Pourtant ce chiffre cache une réalité plus inquiétante. Pour aider les étudiants qui n’arrivent plus à rembourser leurs prêts aux échéances trop importantes, l’Etat a mis en place les Federal income-driven repayment plans, des programmes de rééchelonnement des prêts permettant de passer de l’échéance classique de 10 ans à 20 ou 25 ans et qui plafonnent les mensualités à 10% des revenus du payeur. Si les diplômés peuvent effectuer des paiements mensuels plus réduits, une décennie de remboursement supplémentaire finit par leur faire payer beaucoup plus d’intérêts.

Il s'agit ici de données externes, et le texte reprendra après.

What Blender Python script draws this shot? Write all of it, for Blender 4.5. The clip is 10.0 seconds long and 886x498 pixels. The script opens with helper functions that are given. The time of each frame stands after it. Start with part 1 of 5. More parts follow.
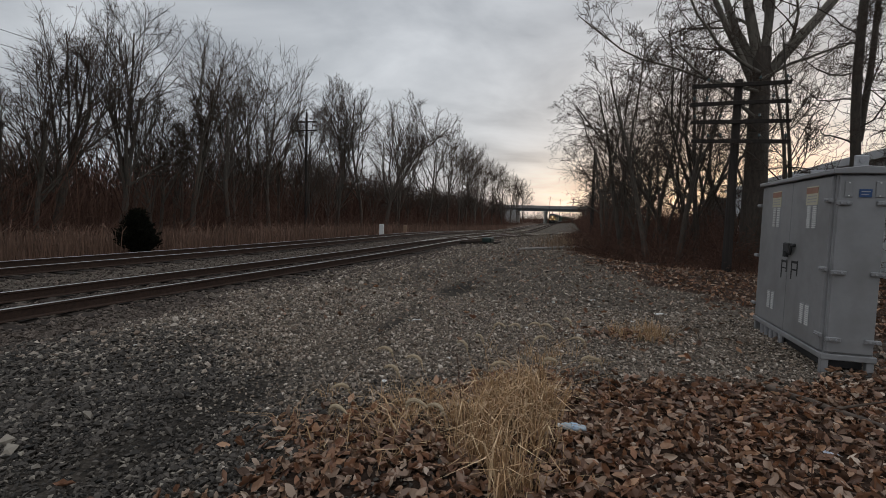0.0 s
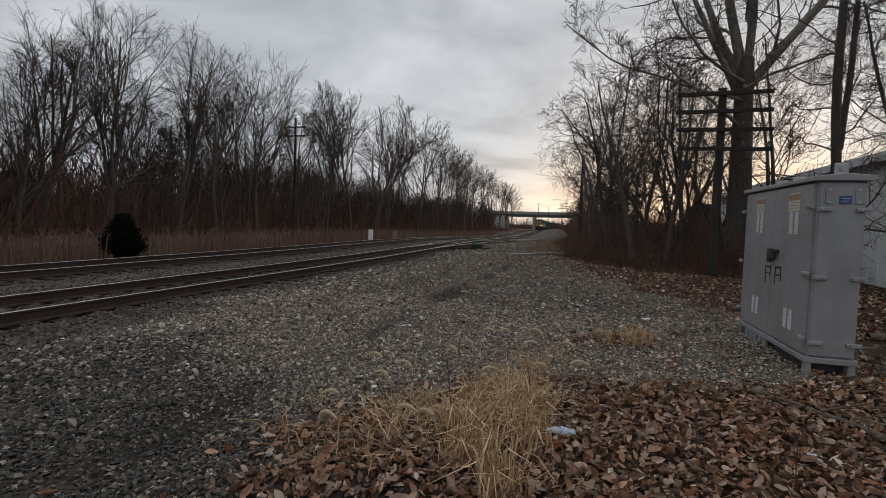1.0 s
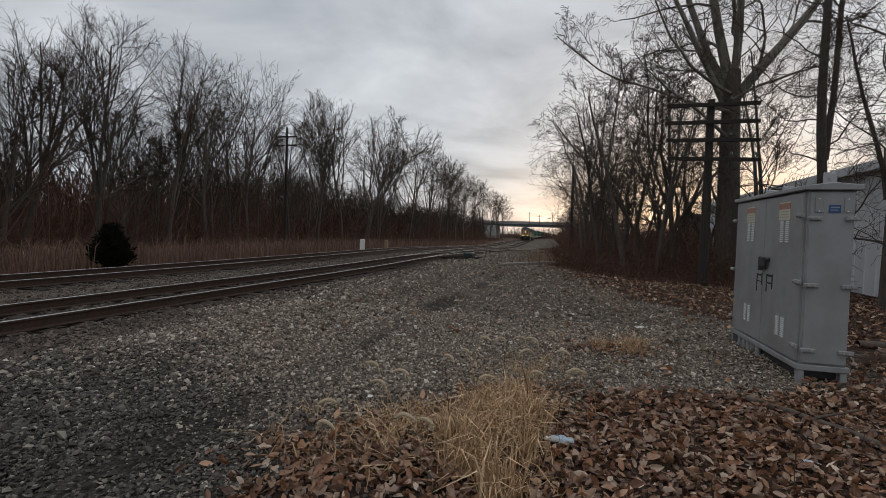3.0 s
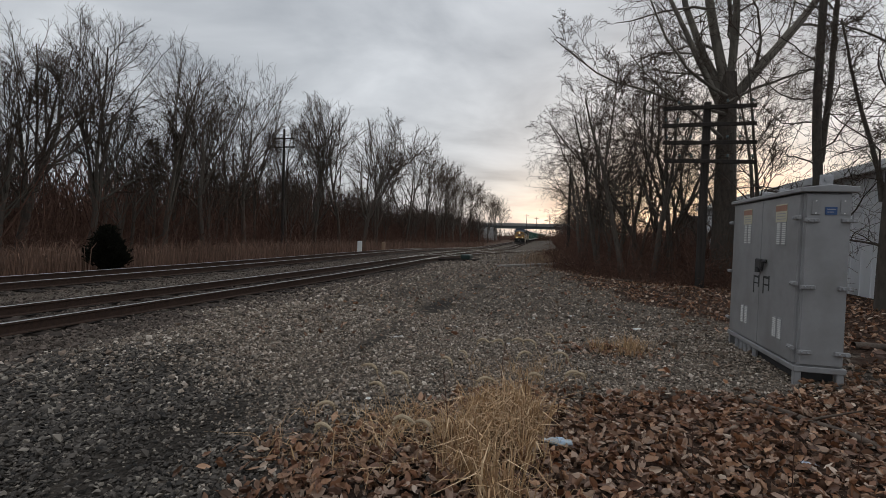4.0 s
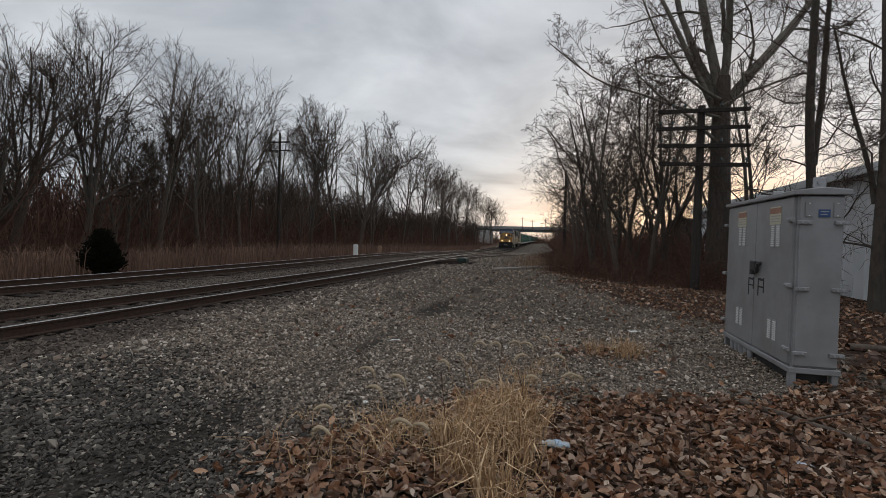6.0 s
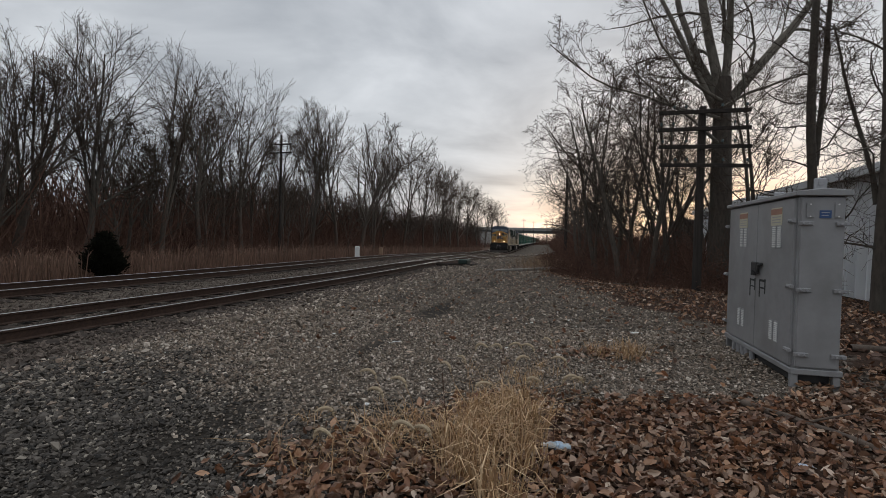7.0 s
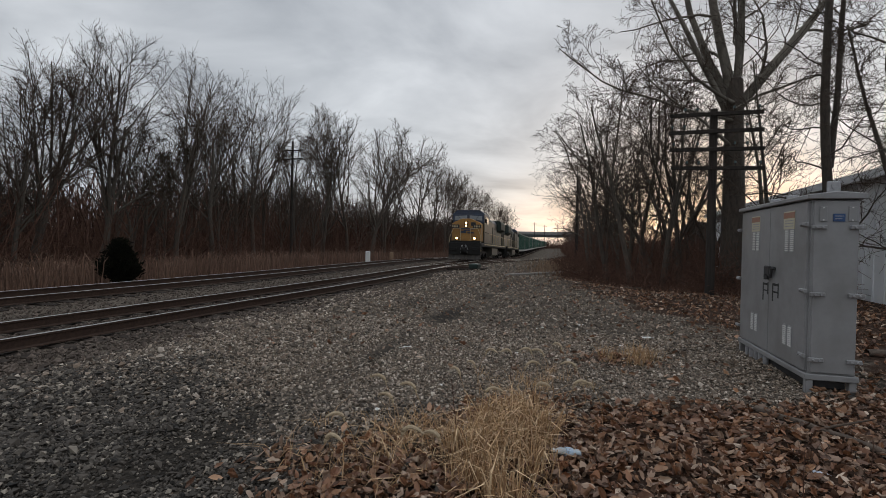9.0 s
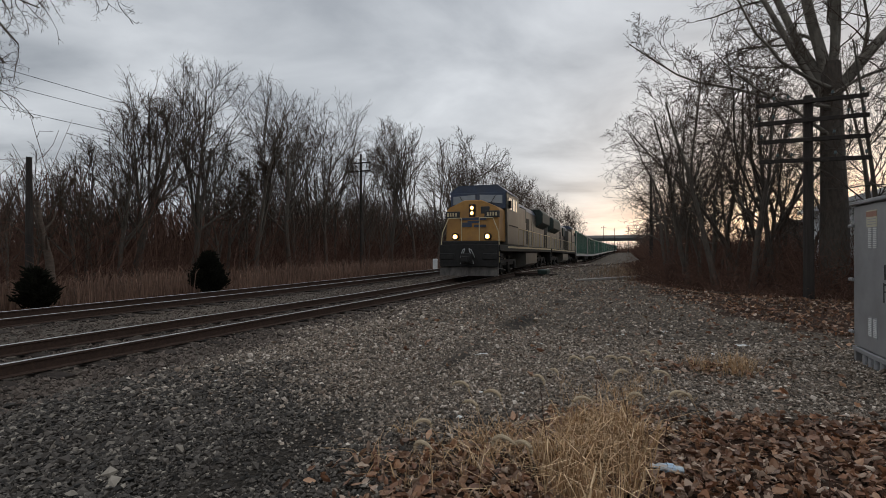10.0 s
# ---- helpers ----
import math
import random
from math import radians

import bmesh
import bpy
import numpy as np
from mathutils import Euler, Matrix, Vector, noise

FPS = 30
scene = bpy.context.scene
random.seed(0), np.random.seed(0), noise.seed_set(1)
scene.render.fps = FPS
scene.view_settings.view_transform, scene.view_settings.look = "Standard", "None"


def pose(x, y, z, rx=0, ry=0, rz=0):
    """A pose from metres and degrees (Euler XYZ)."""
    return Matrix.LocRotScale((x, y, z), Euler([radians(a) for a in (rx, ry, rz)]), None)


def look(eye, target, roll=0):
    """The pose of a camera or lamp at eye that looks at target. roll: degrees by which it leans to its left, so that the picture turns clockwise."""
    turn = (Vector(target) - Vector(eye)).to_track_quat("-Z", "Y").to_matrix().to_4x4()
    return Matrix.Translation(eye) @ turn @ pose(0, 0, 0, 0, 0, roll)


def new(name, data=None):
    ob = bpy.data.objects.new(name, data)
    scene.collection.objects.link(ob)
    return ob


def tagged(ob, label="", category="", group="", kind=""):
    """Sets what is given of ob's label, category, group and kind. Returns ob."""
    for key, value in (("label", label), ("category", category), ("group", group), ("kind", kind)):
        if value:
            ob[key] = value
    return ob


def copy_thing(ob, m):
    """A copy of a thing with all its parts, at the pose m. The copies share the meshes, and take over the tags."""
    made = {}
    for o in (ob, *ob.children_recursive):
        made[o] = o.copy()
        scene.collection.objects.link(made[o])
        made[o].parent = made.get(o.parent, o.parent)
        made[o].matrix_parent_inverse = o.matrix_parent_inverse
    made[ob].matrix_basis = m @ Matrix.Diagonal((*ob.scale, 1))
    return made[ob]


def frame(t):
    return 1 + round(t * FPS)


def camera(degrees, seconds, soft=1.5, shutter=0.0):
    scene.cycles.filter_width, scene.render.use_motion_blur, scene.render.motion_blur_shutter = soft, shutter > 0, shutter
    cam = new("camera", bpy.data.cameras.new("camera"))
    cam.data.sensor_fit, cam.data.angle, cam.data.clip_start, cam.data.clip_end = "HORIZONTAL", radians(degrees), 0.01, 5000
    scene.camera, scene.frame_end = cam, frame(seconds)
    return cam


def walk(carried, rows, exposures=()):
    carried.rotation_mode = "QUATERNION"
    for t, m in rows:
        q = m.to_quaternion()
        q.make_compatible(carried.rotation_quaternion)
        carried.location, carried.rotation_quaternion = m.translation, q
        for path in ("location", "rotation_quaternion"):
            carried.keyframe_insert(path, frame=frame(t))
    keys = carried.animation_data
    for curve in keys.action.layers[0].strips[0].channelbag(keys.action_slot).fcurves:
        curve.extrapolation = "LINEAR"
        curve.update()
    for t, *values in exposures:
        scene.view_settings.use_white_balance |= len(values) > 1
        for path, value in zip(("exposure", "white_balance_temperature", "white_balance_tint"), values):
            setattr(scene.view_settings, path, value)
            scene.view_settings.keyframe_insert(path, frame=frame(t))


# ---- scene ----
cam = camera(85.0, 10.0, soft=0.75)
PATH = [
    (0, (8.543, -1.195, 1.6), (7.909, 0.697, 1.462), 1.6),
    (0.5, (8.55, -1.211, 1.595), (7.94, 0.69, 1.471), 1.7),
    (1, (8.543, -1.215, 1.597), (7.95, 0.692, 1.484), 1.7),
    (1.5, (8.534, -1.224, 1.595), (7.953, 0.687, 1.494), 1.7),
    (2, (8.521, -1.23, 1.594), (7.95, 0.684, 1.503), 1.7),
    (2.5, (8.505, -1.228, 1.586), (7.941, 0.689, 1.506), 1.7),
    (4, (8.487, -1.227, 1.583), (7.938, 0.695, 1.519), 1.7),
    (4.5, (8.482, -1.228, 1.583), (7.942, 0.696, 1.523), 1.7),
    (5, (8.483, -1.228, 1.581), (7.947, 0.699, 1.524), 1.6),
    (5.5, (8.48, -1.232, 1.58), (7.947, 0.695, 1.527), 1.6),
    (7, (8.489, -1.246, 1.587), (7.949, 0.68, 1.543), 1.4),
    (7.5, (8.49, -1.247, 1.588), (7.944, 0.676, 1.549), 1.4),
    (8, (8.498, -1.255, 1.589), (7.943, 0.666, 1.556), 1.2),
    (8.5, (8.505, -1.262, 1.593), (7.938, 0.655, 1.565), 1.2),
    (9, (8.508, -1.27, 1.602), (7.926, 0.644, 1.575), 1.1),
    (9.5, (8.526, -1.285, 1.609), (7.916, 0.62, 1.589), 0.8),
    (9.7, (8.503, -1.28, 1.605), (7.86, 0.611, 1.588), 0.66),
    (9.9, (8.434, -1.267, 1.593), (7.696, 0.588, 1.585), 0.24),
    (10, (8.362, -1.252, 1.581), (7.529, 0.5665, 1.581), -0.2),
]
walk(cam, [(t, look(eye, target, roll)) for t, eye, target, roll in PATH],
     exposures=[(0, -0.2), (1.0, -0.13), (2.5, -0.1), (5.0, -0.09), (10, -0.06)])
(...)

Or le nombre de participants à ce programme d’aide a augmenté de 140% ces trois dernières années, illustrant les difficultés financières grandissantes des étudiants.
La dette étudiante est-elle la prochaine « Housing Bubble » ?
Au mois d’avril dernier, le directeur financier de la banque américaine Citi annonçait « aussi bizarre que cela puisse paraître, aujourd’hui le seul secteur où l’on pourrait voir des signes annonciateurs d’une surchauffe est le marché des prêts étudiants. »
Il existe à cet égard un parallèle indéniable avec la situation post-crise de 2007. Lors de la crise des subprimes les ménages les plus pauvres n’avaient plus les moyens de rembourser leurs emprunts alors que les prix de l’immobilier (très élevés) commençaient à stagner, empêchant un remboursement grâce à une plus-value sur la revente. Cette fois, ce sont les étudiants les plus pauvres qui, de plus en plus, n’ont plus les moyens de rembourser des prêts de plus en plus élevés, pour rembourser des frais d’inscriptions eux aussi en augmentation, alors que les salaires stagnent. La somme d’argent en jeux est également similaire, on évaluait la taille du marché des subprimes à 1 200 milliards lorsque la crise a éclaté, soit 200 milliards de dollars de moins que la dette étudiante américaine aujourd’hui. Dès 2014, la secrétaire adjointe au Trésor disait même avoir identifié des « similitudes étranges » entre les prêts étudiants et la dette subprimes des années 2000.
Une différence de taille demeure cependant, ici le risque est majoritairement pris par l’Etat Américain et non par l’industrie financière. Sur les 1 400 milliards de dollars d’emprunts, seul 100 milliards sont souscrits auprès d’organismes privés, soit environ 7% ! Certain d’ailleurs reprochent à l’Etat certaines dérives. C’est en effet le gouvernement fédéral qui garantit ou accorde directement les prêts étudiants, les taux d’intérêt étant fixés par le Congrès. Cela permet ainsi aux étudiants en difficulté financière de payer leurs études, mais alimente l’augmentation des frais de scolarité et pousse les étudiants à emprunter. « Nous supposons que l’offre abondante de crédit a soutenu la demande, et les étudiants ont pu emprunter à la fois pour leurs études et pour leur consommation courante » estiment les analystes de l’organisme d’études financière Morningstar.
Plus que l’explosion d’une bulle de type subprimes, c’est plutôt un creusement du déficit de l’Etat toujours plus aggravé qui est à craindre. La solution pourrait être, comme le proposait Bernie Sanders lors de la campagne de 2016, de rendre gratuite les universités publiques, afin de stopper le cercle vicieux de l’augmentation des frais de scolarité. Solution sans doute bien trop « socialiste » pour le président actuel.